# Exercise aim
Give only the number of lines below that contain the word "import".

# The data
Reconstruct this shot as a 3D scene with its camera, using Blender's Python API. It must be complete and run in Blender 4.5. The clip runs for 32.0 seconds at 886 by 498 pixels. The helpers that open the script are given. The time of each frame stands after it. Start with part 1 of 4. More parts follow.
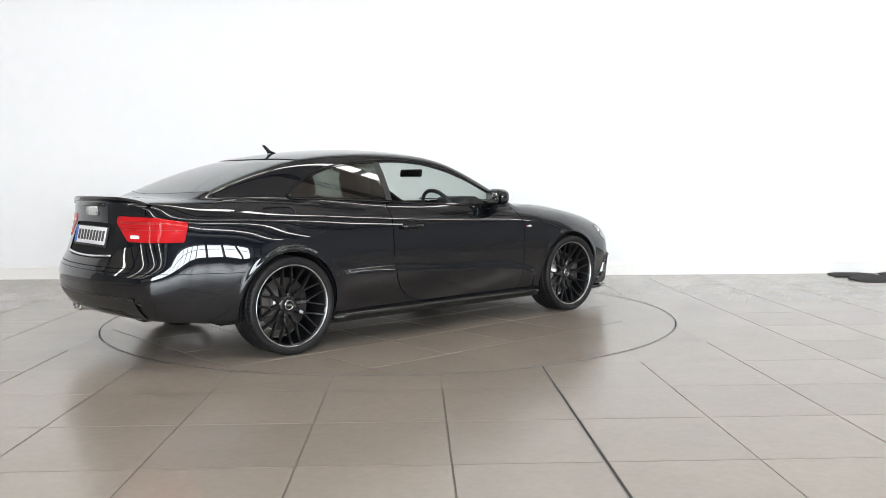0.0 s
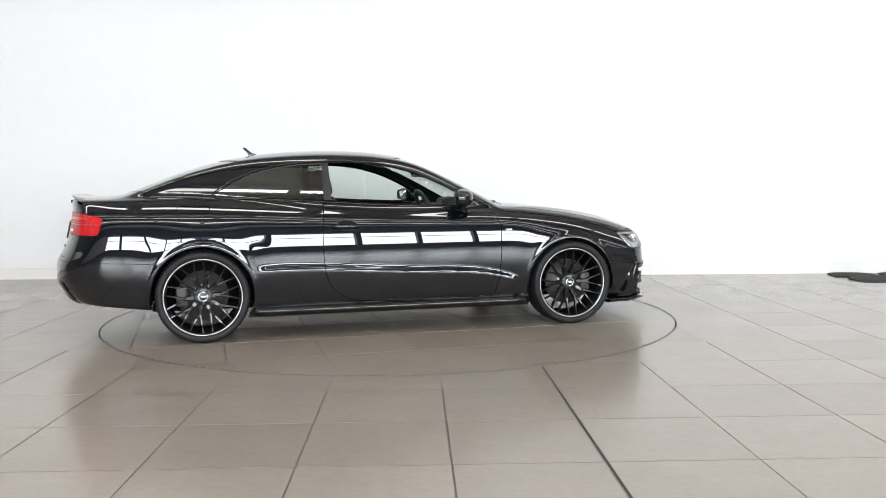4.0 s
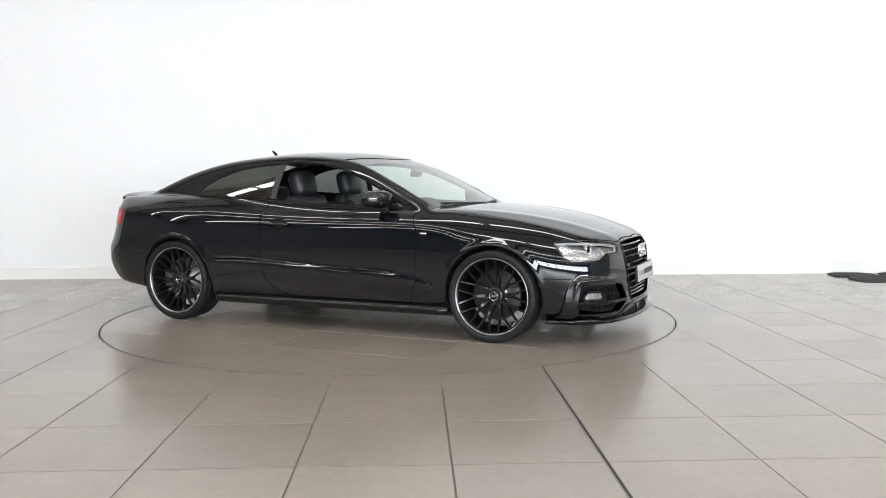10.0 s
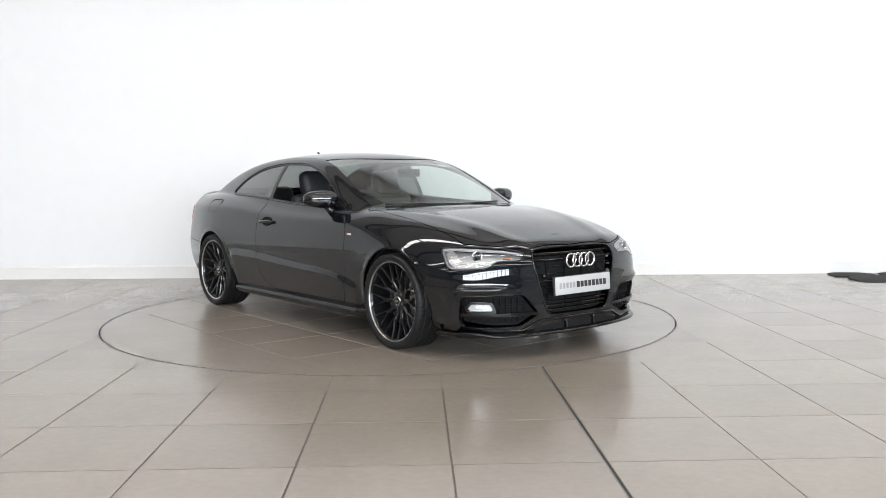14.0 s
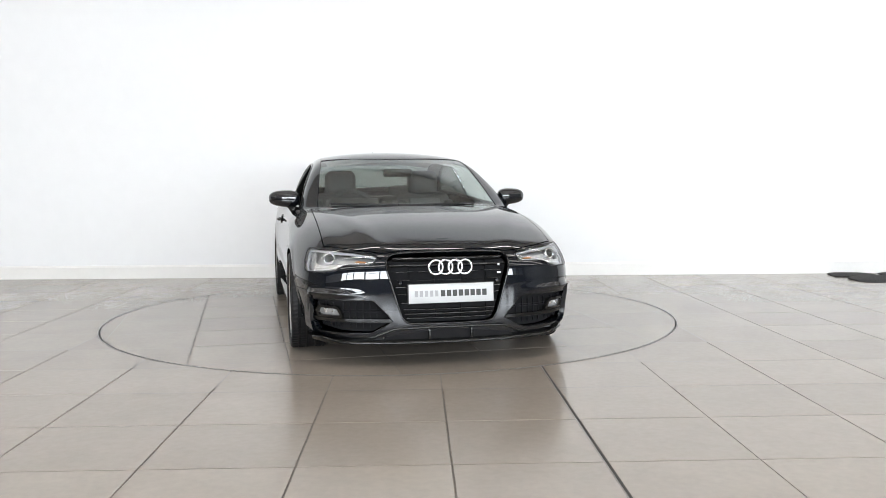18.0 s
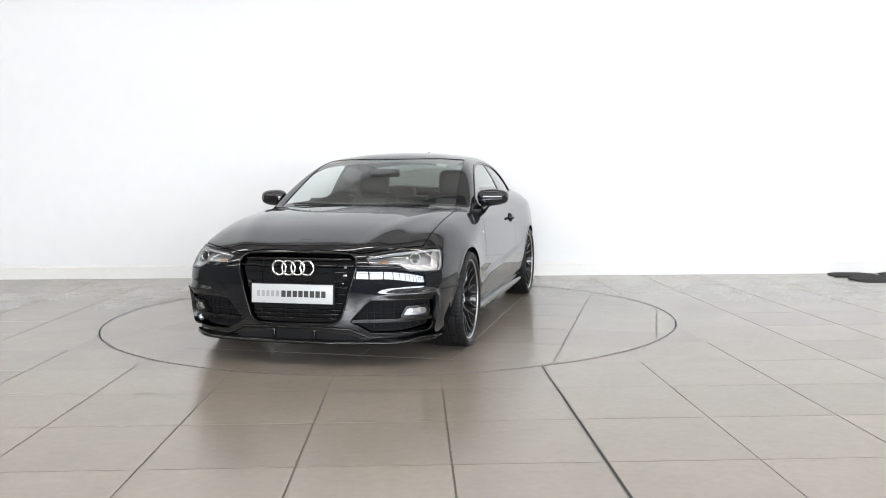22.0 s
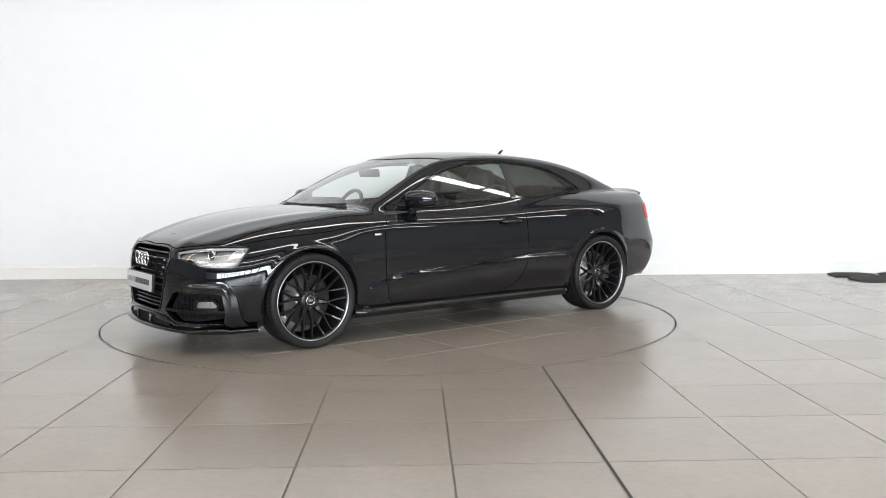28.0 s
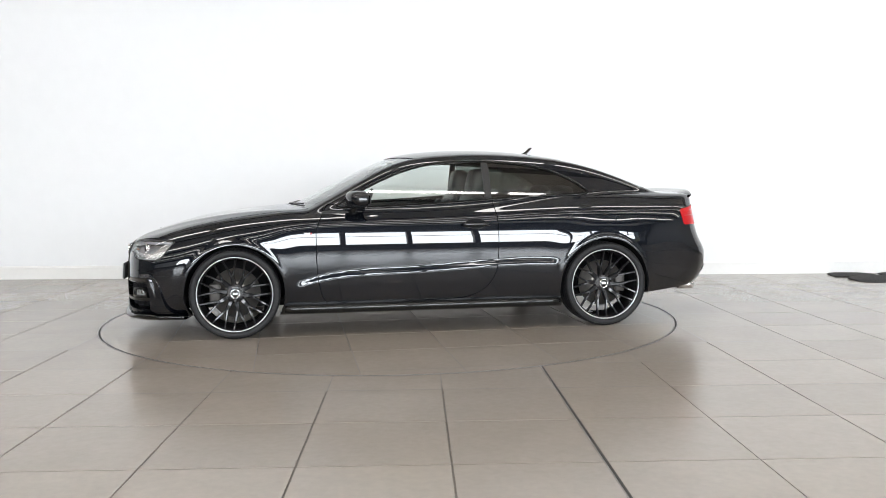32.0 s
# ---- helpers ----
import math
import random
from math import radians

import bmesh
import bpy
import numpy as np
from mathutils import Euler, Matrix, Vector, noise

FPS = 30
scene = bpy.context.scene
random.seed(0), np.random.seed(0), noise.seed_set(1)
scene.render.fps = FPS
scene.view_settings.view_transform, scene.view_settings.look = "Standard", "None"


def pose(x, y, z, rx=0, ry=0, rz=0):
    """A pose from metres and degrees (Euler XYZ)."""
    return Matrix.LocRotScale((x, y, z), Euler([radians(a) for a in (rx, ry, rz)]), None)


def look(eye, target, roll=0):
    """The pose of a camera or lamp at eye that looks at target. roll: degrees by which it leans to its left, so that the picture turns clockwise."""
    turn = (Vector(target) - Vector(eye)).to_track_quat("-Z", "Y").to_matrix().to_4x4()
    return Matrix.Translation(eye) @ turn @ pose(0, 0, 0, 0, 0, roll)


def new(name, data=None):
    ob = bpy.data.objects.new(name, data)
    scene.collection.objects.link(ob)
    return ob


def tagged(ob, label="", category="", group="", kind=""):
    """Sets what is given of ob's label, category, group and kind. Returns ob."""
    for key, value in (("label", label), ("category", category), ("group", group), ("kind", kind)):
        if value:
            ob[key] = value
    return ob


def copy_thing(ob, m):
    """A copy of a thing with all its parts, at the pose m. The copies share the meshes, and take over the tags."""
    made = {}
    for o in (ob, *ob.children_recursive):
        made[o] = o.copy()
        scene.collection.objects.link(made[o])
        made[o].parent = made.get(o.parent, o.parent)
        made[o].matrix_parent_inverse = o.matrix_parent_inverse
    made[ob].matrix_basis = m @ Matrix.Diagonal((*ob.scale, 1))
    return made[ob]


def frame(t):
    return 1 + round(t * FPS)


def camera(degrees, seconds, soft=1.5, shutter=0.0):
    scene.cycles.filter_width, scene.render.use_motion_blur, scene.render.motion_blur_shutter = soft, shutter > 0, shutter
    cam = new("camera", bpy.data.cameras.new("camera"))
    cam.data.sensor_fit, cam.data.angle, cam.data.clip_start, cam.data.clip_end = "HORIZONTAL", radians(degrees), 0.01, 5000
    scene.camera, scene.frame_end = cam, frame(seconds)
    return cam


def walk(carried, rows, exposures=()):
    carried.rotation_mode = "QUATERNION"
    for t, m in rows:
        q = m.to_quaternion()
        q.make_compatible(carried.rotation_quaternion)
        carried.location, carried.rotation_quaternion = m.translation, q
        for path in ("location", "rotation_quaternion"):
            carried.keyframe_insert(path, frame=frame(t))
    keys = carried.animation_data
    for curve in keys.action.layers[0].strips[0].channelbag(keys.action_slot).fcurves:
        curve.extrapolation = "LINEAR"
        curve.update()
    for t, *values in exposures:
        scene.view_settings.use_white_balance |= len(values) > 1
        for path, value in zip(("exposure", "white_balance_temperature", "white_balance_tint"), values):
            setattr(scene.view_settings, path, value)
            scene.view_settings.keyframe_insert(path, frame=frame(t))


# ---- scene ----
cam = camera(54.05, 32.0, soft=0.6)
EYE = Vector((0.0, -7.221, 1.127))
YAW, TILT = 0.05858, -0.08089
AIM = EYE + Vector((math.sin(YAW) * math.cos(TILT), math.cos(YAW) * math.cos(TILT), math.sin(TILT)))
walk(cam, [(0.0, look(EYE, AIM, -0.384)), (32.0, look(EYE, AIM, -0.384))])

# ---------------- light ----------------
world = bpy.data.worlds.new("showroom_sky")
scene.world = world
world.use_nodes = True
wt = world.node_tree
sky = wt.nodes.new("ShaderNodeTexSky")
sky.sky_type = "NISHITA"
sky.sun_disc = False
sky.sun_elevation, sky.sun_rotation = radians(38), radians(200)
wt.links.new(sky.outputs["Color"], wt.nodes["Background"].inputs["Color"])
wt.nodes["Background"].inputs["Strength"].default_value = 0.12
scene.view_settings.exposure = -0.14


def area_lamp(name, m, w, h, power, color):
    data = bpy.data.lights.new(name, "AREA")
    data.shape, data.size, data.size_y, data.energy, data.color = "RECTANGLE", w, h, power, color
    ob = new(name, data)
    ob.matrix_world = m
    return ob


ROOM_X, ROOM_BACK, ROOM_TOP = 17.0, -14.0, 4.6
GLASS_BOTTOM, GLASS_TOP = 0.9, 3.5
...
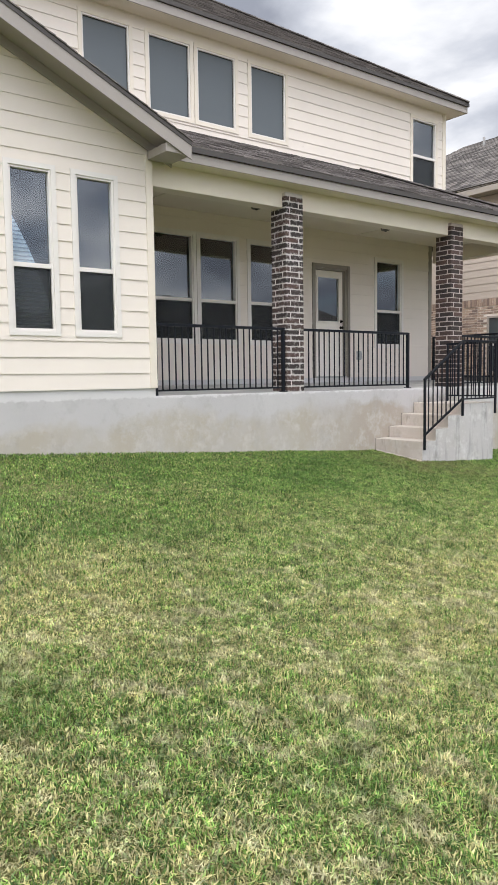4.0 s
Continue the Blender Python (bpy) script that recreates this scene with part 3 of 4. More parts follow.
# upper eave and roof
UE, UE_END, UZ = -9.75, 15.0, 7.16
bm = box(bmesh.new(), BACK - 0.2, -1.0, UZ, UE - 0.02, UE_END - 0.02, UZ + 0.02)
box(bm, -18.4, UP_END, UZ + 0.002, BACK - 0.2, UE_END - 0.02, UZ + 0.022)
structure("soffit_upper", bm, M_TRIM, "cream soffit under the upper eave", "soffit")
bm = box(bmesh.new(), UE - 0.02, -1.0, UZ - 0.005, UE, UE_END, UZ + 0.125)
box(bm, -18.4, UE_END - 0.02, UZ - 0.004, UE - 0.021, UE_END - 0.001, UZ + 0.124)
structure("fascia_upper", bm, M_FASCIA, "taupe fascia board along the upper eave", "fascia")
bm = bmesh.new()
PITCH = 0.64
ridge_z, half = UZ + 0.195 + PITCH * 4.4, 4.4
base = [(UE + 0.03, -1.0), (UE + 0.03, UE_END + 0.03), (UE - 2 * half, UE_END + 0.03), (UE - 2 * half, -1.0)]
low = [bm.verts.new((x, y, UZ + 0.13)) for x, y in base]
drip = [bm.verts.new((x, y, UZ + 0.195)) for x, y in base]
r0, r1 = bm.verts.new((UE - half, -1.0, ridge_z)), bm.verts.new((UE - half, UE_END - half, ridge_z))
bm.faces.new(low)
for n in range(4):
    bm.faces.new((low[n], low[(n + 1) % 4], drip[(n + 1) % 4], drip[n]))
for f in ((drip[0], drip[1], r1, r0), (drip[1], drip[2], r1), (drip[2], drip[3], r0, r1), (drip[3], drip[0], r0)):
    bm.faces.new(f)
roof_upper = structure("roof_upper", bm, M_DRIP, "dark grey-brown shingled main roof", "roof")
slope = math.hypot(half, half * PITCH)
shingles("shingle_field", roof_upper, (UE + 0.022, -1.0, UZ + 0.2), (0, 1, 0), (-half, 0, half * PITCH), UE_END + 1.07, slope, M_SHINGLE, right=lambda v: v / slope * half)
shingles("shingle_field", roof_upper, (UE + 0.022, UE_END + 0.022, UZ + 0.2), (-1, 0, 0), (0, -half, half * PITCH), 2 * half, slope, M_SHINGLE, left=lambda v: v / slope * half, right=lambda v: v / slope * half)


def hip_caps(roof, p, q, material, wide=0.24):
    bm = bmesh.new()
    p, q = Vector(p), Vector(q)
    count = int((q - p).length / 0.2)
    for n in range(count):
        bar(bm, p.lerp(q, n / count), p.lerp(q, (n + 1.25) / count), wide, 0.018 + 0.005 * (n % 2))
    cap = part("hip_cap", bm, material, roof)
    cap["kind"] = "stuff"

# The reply
7